Request ::
Set all the material down again unchanged, without the pictures.

Source excerpt ::
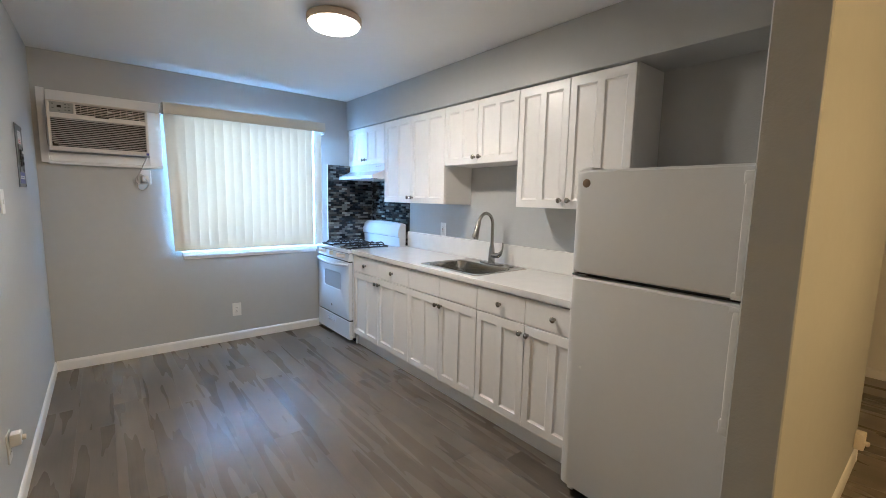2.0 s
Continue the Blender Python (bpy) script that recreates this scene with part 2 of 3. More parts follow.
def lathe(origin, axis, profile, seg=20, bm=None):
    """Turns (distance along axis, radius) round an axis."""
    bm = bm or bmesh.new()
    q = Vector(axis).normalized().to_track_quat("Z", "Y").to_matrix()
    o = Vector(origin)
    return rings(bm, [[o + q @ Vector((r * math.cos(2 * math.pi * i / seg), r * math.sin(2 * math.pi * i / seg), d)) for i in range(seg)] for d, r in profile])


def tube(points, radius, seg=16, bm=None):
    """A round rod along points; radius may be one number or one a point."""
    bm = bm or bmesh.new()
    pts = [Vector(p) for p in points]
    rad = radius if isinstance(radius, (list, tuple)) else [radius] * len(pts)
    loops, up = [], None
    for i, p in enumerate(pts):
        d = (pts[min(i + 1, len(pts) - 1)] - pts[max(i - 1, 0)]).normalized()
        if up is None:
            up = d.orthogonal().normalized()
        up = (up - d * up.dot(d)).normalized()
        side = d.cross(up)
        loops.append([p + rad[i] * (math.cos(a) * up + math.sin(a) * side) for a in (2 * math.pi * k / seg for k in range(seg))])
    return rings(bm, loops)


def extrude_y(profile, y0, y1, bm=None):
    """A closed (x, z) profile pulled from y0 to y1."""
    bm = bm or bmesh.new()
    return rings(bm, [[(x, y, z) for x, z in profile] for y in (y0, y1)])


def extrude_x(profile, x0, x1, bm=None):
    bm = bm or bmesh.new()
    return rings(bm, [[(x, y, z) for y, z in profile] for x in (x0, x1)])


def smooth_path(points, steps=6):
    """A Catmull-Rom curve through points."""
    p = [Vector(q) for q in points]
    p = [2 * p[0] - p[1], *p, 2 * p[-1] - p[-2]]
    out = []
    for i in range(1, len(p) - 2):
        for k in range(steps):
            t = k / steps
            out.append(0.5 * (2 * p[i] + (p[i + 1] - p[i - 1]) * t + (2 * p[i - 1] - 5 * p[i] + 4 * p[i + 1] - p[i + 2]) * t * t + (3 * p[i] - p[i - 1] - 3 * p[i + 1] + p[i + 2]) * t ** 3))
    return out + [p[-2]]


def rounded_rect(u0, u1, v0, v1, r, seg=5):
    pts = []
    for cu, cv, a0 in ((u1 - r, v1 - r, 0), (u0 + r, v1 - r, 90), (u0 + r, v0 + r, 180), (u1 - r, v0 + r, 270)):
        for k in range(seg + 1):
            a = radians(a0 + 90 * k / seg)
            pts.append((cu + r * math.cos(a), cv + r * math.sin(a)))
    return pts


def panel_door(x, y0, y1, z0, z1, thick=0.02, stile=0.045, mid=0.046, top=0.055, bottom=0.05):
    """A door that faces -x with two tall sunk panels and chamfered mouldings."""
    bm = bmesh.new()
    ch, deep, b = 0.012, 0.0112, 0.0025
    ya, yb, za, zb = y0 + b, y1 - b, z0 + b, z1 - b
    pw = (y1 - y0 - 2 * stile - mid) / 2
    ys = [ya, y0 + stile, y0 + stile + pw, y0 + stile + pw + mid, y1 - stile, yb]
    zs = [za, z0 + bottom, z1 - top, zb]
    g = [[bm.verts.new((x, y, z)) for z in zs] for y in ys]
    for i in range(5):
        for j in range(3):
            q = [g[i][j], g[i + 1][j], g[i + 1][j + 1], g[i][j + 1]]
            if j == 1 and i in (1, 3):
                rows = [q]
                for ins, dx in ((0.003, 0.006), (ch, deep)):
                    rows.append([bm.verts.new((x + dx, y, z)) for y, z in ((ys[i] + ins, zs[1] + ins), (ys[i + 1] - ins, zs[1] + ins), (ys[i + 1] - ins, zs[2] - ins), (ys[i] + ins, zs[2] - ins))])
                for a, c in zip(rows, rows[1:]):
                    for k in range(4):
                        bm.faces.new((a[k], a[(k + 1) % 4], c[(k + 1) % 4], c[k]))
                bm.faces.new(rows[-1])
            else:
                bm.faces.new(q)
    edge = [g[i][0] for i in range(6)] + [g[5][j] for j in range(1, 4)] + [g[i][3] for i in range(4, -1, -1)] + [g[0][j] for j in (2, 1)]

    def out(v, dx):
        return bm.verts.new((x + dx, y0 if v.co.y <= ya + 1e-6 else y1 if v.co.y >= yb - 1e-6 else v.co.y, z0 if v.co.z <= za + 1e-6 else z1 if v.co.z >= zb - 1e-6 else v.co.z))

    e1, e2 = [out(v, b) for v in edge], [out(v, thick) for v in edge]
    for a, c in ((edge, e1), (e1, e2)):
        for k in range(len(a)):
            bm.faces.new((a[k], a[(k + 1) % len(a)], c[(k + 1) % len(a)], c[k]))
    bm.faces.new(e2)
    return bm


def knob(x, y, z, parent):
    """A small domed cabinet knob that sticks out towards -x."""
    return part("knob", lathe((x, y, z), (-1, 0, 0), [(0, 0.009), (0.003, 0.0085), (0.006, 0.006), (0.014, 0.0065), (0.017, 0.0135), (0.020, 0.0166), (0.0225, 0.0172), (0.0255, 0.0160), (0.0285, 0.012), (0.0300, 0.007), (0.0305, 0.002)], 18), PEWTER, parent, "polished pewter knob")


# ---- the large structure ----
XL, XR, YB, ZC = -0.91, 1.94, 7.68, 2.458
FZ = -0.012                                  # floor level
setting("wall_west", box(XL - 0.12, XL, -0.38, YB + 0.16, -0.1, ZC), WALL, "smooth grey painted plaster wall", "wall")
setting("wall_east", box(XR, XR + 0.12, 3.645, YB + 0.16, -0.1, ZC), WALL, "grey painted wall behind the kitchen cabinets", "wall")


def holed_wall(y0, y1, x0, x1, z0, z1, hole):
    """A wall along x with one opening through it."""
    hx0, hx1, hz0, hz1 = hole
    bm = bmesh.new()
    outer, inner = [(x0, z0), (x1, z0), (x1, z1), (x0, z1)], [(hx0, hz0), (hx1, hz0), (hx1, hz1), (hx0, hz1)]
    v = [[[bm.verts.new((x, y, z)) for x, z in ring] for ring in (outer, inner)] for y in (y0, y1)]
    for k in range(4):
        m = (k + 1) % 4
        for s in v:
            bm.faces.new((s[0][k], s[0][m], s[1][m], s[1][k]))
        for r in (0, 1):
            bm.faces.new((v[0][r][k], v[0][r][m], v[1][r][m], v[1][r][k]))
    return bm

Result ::
2.0 s
Continue the Blender Python (bpy) script that recreates this scene with part 2 of 3. More parts follow.
def lathe(origin, axis, profile, seg=20, bm=None):
    """Turns (distance along axis, radius) round an axis."""
    bm = bm or bmesh.new()
    q = Vector(axis).normalized().to_track_quat("Z", "Y").to_matrix()
    o = Vector(origin)
    return rings(bm, [[o + q @ Vector((r * math.cos(2 * math.pi * i / seg), r * math.sin(2 * math.pi * i / seg), d)) for i in range(seg)] for d, r in profile])


def tube(points, radius, seg=16, bm=None):
    """A round rod along points; radius may be one number or one a point."""
    bm = bm or bmesh.new()
    pts = [Vector(p) for p in points]
    rad = radius if isinstance(radius, (list, tuple)) else [radius] * len(pts)
    loops, up = [], None
    for i, p in enumerate(pts):
        d = (pts[min(i + 1, len(pts) - 1)] - pts[max(i - 1, 0)]).normalized()
        if up is None:
            up = d.orthogonal().normalized()
        up = (up - d * up.dot(d)).normalized()
        side = d.cross(up)
        loops.append([p + rad[i] * (math.cos(a) * up + math.sin(a) * side) for a in (2 * math.pi * k / seg for k in range(seg))])
    return rings(bm, loops)


def extrude_y(profile, y0, y1, bm=None):
    """A closed (x, z) profile pulled from y0 to y1."""
    bm = bm or bmesh.new()
    return rings(bm, [[(x, y, z) for x, z in profile] for y in (y0, y1)])


def extrude_x(profile, x0, x1, bm=None):
    bm = bm or bmesh.new()
    return rings(bm, [[(x, y, z) for y, z in profile] for x in (x0, x1)])


def smooth_path(points, steps=6):
    """A Catmull-Rom curve through points."""
    p = [Vector(q) for q in points]
    p = [2 * p[0] - p[1], *p, 2 * p[-1] - p[-2]]
    out = []
    for i in range(1, len(p) - 2):
        for k in range(steps):
            t = k / steps
            out.append(0.5 * (2 * p[i] + (p[i + 1] - p[i - 1]) * t + (2 * p[i - 1] - 5 * p[i] + 4 * p[i + 1] - p[i + 2]) * t * t + (3 * p[i] - p[i - 1] - 3 * p[i + 1] + p[i + 2]) * t ** 3))
    return out + [p[-2]]


def rounded_rect(u0, u1, v0, v1, r, seg=5):
    pts = []
    for cu, cv, a0 in ((u1 - r, v1 - r, 0), (u0 + r, v1 - r, 90), (u0 + r, v0 + r, 180), (u1 - r, v0 + r, 270)):
        for k in range(seg + 1):
            a = radians(a0 + 90 * k / seg)
            pts.append((cu + r * math.cos(a), cv + r * math.sin(a)))
    return pts


def panel_door(x, y0, y1, z0, z1, thick=0.02, stile=0.045, mid=0.046, top=0.055, bottom=0.05):
    """A door that faces -x with two tall sunk panels and chamfered mouldings."""
    bm = bmesh.new()
    ch, deep, b = 0.012, 0.0112, 0.0025
    ya, yb, za, zb = y0 + b, y1 - b, z0 + b, z1 - b
    pw = (y1 - y0 - 2 * stile - mid) / 2
    ys = [ya, y0 + stile, y0 + stile + pw, y0 + stile + pw + mid, y1 - stile, yb]
    zs = [za, z0 + bottom, z1 - top, zb]
    g = [[bm.verts.new((x, y, z)) for z in zs] for y in ys]
    for i in range(5):
        for j in range(3):
            q = [g[i][j], g[i + 1][j], g[i + 1][j + 1], g[i][j + 1]]
            if j == 1 and i in (1, 3):
                rows = [q]
                for ins, dx in ((0.003, 0.006), (ch, deep)):
                    rows.append([bm.verts.new((x + dx, y, z)) for y, z in ((ys[i] + ins, zs[1] + ins), (ys[i + 1] - ins, zs[1] + ins), (ys[i + 1] - ins, zs[2] - ins), (ys[i] + ins, zs[2] - ins))])
                for a, c in zip(rows, rows[1:]):
                    for k in range(4):
                        bm.faces.new((a[k], a[(k + 1) % 4], c[(k + 1) % 4], c[k]))
                bm.faces.new(rows[-1])
            else:
                bm.faces.new(q)
    edge = [g[i][0] for i in range(6)] + [g[5][j] for j in range(1, 4)] + [g[i][3] for i in range(4, -1, -1)] + [g[0][j] for j in (2, 1)]

    def out(v, dx):
        return bm.verts.new((x + dx, y0 if v.co.y <= ya + 1e-6 else y1 if v.co.y >= yb - 1e-6 else v.co.y, z0 if v.co.z <= za + 1e-6 else z1 if v.co.z >= zb - 1e-6 else v.co.z))

    e1, e2 = [out(v, b) for v in edge], [out(v, thick) for v in edge]
    for a, c in ((edge, e1), (e1, e2)):
        for k in range(len(a)):
            bm.faces.new((a[k], a[(k + 1) % len(a)], c[(k + 1) % len(a)], c[k]))
    bm.faces.new(e2)
    return bm


def knob(x, y, z, parent):
    """A small domed cabinet knob that sticks out towards -x."""
    return part("knob", lathe((x, y, z), (-1, 0, 0), [(0, 0.009), (0.003, 0.0085), (0.006, 0.006), (0.014, 0.0065), (0.017, 0.0135), (0.020, 0.0166), (0.0225, 0.0172), (0.0255, 0.0160), (0.0285, 0.012), (0.0300, 0.007), (0.0305, 0.002)], 18), PEWTER, parent, "polished pewter knob")


# ---- the large structure ----
XL, XR, YB, ZC = -0.91, 1.94, 7.68, 2.458
FZ = -0.012                                  # floor level
setting("wall_west", box(XL - 0.12, XL, -0.38, YB + 0.16, -0.1, ZC), WALL, "smooth grey painted plaster wall", "wall")
setting("wall_east", box(XR, XR + 0.12, 3.645, YB + 0.16, -0.1, ZC), WALL, "grey painted wall behind the kitchen cabinets", "wall")


def holed_wall(y0, y1, x0, x1, z0, z1, hole):
    """A wall along x with one opening through it."""
    hx0, hx1, hz0, hz1 = hole
    bm = bmesh.new()
    outer, inner = [(x0, z0), (x1, z0), (x1, z1), (x0, z1)], [(hx0, hz0), (hx1, hz0), (hx1, hz1), (hx0, hz1)]
    v = [[[bm.verts.new((x, y, z)) for x, z in ring] for ring in (outer, inner)] for y in (y0, y1)]
    for k in range(4):
        m = (k + 1) % 4
        for s in v:
            bm.faces.new((s[0][k], s[0][m], s[1][m], s[1][k]))
        for r in (0, 1):
            bm.faces.new((v[0][r][k], v[0][r][m], v[1][r][m], v[1][r][k]))
    return bm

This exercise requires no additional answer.